Blade manufacturing methods focus on repeatability. Resin infusion reduces voids and supports large part geometry, while prepreg routes offer consistent fibre‑resin ratios. Lightning protection is integrated with receptors and down‑conductors. Quality teams use ultrasonic or thermographic inspection on bond lines, conduct weight and centre‑of‑gravity checks, and verify aerodynamic surfaces before paint and leading‑edge protection are applied for erosion resistance.

Towers and structural parts undergo submerged‑arc or hybrid laser‑arc welding, with weld procedure qualifications, preheat, and post‑weld heat treatment as needed. After blasting, coatings can include metallisation (zinc) plus epoxy and polyurethane layers tailored to onshore or offshore corrosion categories. Fastener preload, flange flatness, and internal fit‑out are all checked to documented criteria.

Electronics and control systems are assembled in clean, ESD‑controlled areas. Converter cabinets, sensors, and condition‑monitoring systems are factory‑programmed and tested to interface with supervisory control and data acquisition. Cybersecurity features, grid‑code compliance settings, and fault‑ride‑through capabilities are validated before shipment, ensuring smoother commissioning in the field.

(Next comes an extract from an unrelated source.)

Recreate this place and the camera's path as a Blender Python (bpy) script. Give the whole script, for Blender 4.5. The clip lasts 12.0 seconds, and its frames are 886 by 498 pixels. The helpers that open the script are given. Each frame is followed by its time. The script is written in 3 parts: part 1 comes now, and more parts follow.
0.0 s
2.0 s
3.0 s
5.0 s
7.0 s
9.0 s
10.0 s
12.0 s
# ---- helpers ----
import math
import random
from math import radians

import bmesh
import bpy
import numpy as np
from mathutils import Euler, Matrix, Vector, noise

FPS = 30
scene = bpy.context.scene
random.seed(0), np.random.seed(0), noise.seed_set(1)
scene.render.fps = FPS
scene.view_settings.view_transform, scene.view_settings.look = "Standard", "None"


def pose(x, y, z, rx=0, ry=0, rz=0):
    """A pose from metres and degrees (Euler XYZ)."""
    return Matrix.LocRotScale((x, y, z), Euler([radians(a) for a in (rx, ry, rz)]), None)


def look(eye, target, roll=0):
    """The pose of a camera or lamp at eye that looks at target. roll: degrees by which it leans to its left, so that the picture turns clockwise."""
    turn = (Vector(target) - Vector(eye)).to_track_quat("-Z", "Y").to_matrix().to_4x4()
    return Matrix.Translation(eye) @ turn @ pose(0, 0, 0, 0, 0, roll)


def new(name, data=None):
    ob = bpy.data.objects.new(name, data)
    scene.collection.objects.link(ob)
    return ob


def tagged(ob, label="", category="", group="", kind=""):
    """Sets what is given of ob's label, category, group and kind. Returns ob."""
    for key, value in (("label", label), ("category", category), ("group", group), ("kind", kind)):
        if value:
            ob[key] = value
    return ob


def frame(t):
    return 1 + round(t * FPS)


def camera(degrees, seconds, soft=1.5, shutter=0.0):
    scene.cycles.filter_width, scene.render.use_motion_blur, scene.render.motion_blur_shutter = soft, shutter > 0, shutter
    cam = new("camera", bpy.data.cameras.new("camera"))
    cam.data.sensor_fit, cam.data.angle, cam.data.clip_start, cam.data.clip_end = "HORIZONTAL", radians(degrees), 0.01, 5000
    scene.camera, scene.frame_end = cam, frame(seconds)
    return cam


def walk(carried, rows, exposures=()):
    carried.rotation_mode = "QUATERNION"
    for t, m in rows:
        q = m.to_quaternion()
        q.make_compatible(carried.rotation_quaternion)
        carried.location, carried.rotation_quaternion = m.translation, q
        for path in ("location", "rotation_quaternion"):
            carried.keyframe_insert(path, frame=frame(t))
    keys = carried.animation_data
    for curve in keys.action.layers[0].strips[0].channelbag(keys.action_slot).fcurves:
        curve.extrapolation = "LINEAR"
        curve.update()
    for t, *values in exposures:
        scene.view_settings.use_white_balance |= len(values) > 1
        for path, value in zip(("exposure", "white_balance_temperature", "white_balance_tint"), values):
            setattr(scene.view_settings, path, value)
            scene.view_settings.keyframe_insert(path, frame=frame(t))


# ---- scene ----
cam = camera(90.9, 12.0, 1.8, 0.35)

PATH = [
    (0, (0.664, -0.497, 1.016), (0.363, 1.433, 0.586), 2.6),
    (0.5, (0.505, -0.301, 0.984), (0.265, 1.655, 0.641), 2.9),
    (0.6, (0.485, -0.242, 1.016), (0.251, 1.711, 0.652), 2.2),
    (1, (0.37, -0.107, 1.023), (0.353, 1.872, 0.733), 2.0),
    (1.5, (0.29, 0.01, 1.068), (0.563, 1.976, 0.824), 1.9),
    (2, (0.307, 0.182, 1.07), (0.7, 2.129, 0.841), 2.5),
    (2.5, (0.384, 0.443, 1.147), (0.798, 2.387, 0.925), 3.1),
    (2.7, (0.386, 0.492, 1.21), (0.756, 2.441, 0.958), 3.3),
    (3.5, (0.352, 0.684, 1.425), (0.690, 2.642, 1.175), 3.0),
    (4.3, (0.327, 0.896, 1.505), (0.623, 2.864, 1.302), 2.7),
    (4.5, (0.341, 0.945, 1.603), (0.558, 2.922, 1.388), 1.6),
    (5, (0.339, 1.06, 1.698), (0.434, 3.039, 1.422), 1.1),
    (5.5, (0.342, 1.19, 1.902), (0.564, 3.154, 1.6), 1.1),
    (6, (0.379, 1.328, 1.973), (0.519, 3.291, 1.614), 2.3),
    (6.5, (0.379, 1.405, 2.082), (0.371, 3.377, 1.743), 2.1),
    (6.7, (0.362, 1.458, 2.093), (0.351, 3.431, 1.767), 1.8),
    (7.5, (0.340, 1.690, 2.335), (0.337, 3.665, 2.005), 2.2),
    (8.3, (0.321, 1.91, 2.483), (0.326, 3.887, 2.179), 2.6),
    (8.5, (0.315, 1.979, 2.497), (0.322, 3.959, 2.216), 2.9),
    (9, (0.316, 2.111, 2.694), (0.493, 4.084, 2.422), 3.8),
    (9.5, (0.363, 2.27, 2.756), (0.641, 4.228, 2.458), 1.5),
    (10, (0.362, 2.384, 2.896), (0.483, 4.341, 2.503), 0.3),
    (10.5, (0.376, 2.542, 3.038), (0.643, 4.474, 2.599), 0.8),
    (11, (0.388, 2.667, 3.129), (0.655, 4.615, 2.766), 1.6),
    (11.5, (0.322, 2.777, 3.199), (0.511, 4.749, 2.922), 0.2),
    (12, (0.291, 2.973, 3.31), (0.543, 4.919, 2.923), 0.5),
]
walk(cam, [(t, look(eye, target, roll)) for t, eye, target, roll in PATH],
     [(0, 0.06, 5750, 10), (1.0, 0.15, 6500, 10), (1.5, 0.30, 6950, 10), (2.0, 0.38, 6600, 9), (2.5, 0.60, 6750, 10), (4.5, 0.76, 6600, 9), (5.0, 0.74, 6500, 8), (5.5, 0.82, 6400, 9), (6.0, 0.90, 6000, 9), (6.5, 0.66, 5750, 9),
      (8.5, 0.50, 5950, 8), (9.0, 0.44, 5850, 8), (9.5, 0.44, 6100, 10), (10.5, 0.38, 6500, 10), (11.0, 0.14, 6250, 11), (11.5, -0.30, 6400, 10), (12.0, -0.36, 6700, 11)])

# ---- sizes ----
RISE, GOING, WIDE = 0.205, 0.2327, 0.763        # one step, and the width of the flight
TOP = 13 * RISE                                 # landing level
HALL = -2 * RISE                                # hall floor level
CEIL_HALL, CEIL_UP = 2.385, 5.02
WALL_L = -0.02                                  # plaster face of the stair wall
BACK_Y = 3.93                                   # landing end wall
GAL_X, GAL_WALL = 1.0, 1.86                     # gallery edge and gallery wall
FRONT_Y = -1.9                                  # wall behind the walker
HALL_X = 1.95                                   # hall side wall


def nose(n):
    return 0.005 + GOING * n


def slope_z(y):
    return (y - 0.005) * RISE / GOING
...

Digital tools underpin these methods. Plants increasingly use digital work instructions, automated layup aids, and laser projection in blade halls; coordinate‑measuring machines and laser trackers in machining; and digital twins for traceability from heat numbers to final serialised assemblies. This improves first‑time quality and supports warranty investigations later in life.

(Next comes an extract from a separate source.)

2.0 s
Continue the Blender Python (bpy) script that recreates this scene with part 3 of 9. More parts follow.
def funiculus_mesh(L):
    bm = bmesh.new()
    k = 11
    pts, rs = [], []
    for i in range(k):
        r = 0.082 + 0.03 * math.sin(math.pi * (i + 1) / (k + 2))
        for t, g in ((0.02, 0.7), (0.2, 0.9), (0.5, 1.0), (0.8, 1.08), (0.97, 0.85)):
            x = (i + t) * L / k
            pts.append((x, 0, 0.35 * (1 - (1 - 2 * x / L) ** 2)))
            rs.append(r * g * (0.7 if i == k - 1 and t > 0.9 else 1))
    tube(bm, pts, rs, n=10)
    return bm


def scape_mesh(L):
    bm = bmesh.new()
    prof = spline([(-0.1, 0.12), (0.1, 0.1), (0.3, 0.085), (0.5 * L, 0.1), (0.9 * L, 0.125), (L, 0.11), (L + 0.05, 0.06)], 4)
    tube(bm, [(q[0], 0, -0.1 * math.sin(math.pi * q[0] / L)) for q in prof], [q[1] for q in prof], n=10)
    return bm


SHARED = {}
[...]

Key aspects of the turbine manufacturing sector

Several sector priorities shape outcomes. Standards such as IEC 61400 guide design and testing expectations, while third‑party certification and type approvals are common, especially offshore. Manufacturers maintain material traceability, calibration systems, and stage‑gate reviews that document conformity at each step. Safety is integral: heavy lifts, rotating equipment, resin handling, and confined spaces demand robust procedures and training.

Supply chains are global. Steel plate, forgings, castings, bearings, power electronics, and composite materials may come from multiple regions. For Irish projects, planning often centres on port capabilities, road permits, blade and tower transport clearances, and availability of heavy‑lift cranes. Local services—in areas such as secondary steel fabrication, coating, logistics, and component repair—can reduce risk and lead times when aligned with manufacturer requirements.

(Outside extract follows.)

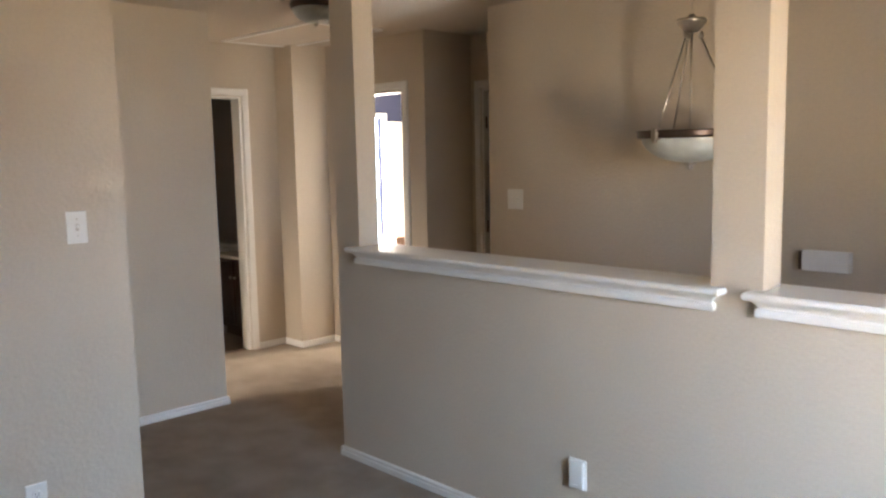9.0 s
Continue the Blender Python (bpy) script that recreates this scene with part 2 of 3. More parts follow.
structure("wall_niche_back", boxes(((NX, NY, 0), (ND0, NY + 0.12, CZ)), ((ND1, NY, 0), (-2.0, NY + 0.12, CZ)), ((ND0, NY, DZ), (ND1, NY + 0.12, CZ))), paint, "tan painted niche wall around a closed door", "wall")
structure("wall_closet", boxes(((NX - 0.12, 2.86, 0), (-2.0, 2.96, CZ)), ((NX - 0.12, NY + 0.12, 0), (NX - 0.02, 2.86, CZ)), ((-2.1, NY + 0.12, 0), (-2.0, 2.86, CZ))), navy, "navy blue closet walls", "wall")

# bedroom and bathroom shells; the bedroom window opens in its far wall
structure("wall_bedroom", boxes(((FX - 0.12, BY, 0), (FX, 2.95, CZ)), ((FX - 0.12, 4.66, 0), (FX, FY + 0.12, CZ)), ((FX - 0.12, 2.95, 0), (FX, 4.66, 0.10)), ((FX - 0.12, 2.95, 2.05), (FX, 4.66, CZ)), ((FX, FY, 0), (-3.5, FY + 0.12, CZ)), ((-1.9, FY, 0), (-0.1, FY + 0.12, CZ)), ((-3.5, FY, 0), (-1.9, FY + 0.12, 0.8)), ((-3.5, FY, 2.1), (-1.9, FY + 0.12, CZ)),
                                ((-0.22, DY + 0.12, 0), (-0.1, FY, CZ)), ((FX, BY, 0), (BX - 0.12, BY + 0.12, CZ))), navy, "navy blue bedroom walls", "wall")
structure("wall_bathroom", boxes(((-7.44, -1.0, 0), (-7.32, 1.53, CZ)), ((-7.32, -1.12, 0), (BX - 0.12, -1.0, CZ)), ((-7.32, 1.50, 0), (BX - 0.12, 1.53, CZ))), bath_paint_dimmed, "bathroom walls, colour darkened for the dim room", "wall")

# baseboards
BASE = [(0, 0), (0.014, 0), (0.014, 0.026), (0.008, 0.029), (0.008, 0.033), (0.013, 0.036), (0.013, 0.043), (0.007, 0.049), (0, 0.050)]
for p, q, out, m0, m1 in (((HL, 0), (WX, 0), (0, -1), 1, -1), ((HL, 0), (HL, HT), (-1, 0), 1, 1), ((HL, HT), (WX, HT), (0, 1), 1, -1),
                          ((WX, -4.6), (WX, 0), (-1, 0), -1, -1), ((LX, -4.6), (LX, LY), (1, 0), -1, 1), ((LX - 0.12, LY), (LX, LY), (0, 1), 1, 1),
                          ((SX, -2.6), (SX, SY), (1, 0), 0, 1), ((SX - 0.12, SY), (SX, SY), (0, 1), 1, 1), ((SWX, DY), (WX, DY), (0, -1), 1, -1),
                          ((BX, BD1 + 0.064), (BX, CY0), (1, 0), 0, -1), ((BX, CY0), (CX, CY0), (0, -1), -1, 1), ((CX, CY0), (CX, BY), (1, 0), 1, -1),
                          ((CX, BY), (BW0 - 0.064, BY), (0, -1), -1, 0), ((BW1 + 0.064, BY), (NX, BY), (0, -1), 0, 1), ((NX, BY), (NX, NY), (1, 0), 1, -1),
                          ((WX, HT), (WX, DY), (-1, 0), -1, -1), ((LX, -4.6), (WX, -4.6), (0, 1), -1, -1)):
    structure("baseboard", sweep(BASE, p, q, out, m0, m1), trim_white, "low white painted baseboard", "baseboard")


# ---- doors and casings ----
def casing(name, m, w, h, label, depth=0.12):
    """Casing, jambs and stop of a doorway; local x across, y into the wall, z up."""
    prof = [(0, 0.0), (0.006, 0.004), (0.012, 0.006), (0.016, 0.020), (0.018, 0.046), (0.014, 0.056), (0, 0.058)]
    c = thing(name, m, label, "door frame")
    c["kind"] = "structure"
    for side in (0, 1):
        for face in (0, 1):
            bm = bmesh.new()
            pts = []
            for o, d in prof:
                x = -d - 0.004 if side == 0 else w + d + 0.004
                y = -o if face == 0 else depth + o
                pts.append((x, y, d))
            a = [bm.verts.new((x, y, 0)) for x, y, d in pts]
            b = [bm.verts.new((x, y, h + d + 0.004)) for x, y, d in pts]
            k = len(pts)
            for i in range(k):
                bm.faces.new((a[i], a[(i + 1) % k], b[(i + 1) % k], b[i]))
            bm.faces.new(a)
            bm.faces.new(b)
            part("casing", bm, trim_white, c)
    for face in (0, 1):
        bm = bmesh.new()
        a, b = [], []
        for o, d in prof:
            y = -o if face == 0 else depth + o
            a.append(bm.verts.new((-d - 0.004, y, h + d + 0.004)))
            b.append(bm.verts.new((w + d + 0.004, y, h + d + 0.004)))
        k = len(prof)
        for i in range(k):
            bm.faces.new((a[i], a[(i + 1) % k], b[(i + 1) % k], b[i]))
        bm.faces.new(a)
        bm.faces.new(b)
        part("head_casing", bm, trim_white, c)
    for lo, hi in (((0.0, 0.001, 0), (0.018, depth - 0.001, h)), ((w - 0.018, 0.001, 0), (w, depth - 0.001, h)), ((0.018, 0.001, h - 0.018), (w - 0.018, depth - 0.001, h))):
        part("jamb", bevelled_box(lo, hi, 0.002, 1), trim_white, c)
    return c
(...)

Sustainability threads through the sector. Material efficiency and scrap reduction are sought via nesting and near‑net‑shape forging or casting. Low‑VOC coatings and improved resin systems reduce emissions in production. End‑of‑life strategies are evolving: blade recycling options include mechanical size reduction, solvolysis, or co‑processing in cement kilns, while steel components are widely recyclable. Designing for disassembly and using certified renewable electricity at plants can lower embodied impacts.

Workforce and capability building remain essential. The sector needs welders qualified to international codes, composite technicians trained in vacuum processes, machinists capable of large‑format precision, electricians and controls engineers, and quality specialists versed in nondestructive testing. Partnerships between manufacturers, training centres, and universities help align skills with emerging technologies and expected volumes.

Quality assurance closes the loop. From incoming inspection and mill certificates to process audits and final functional tests, documented evidence supports reliability. Environmental and mechanical tests—such as coating adhesion, bolt preload verification, vibration checks, and system‑level hot runs—provide confidence before components depart for site. Thorough manuals and digital records then support installation and operations teams once equipment arrives in the field.

In Ireland, practical execution depends on matching technology choices to site conditions, grid needs, and logistics windows. When manufacturing processes are robust, documentation is complete, and transport is planned early, projects tend to commission more smoothly, reduce rework, and deliver steadier performance across their service life.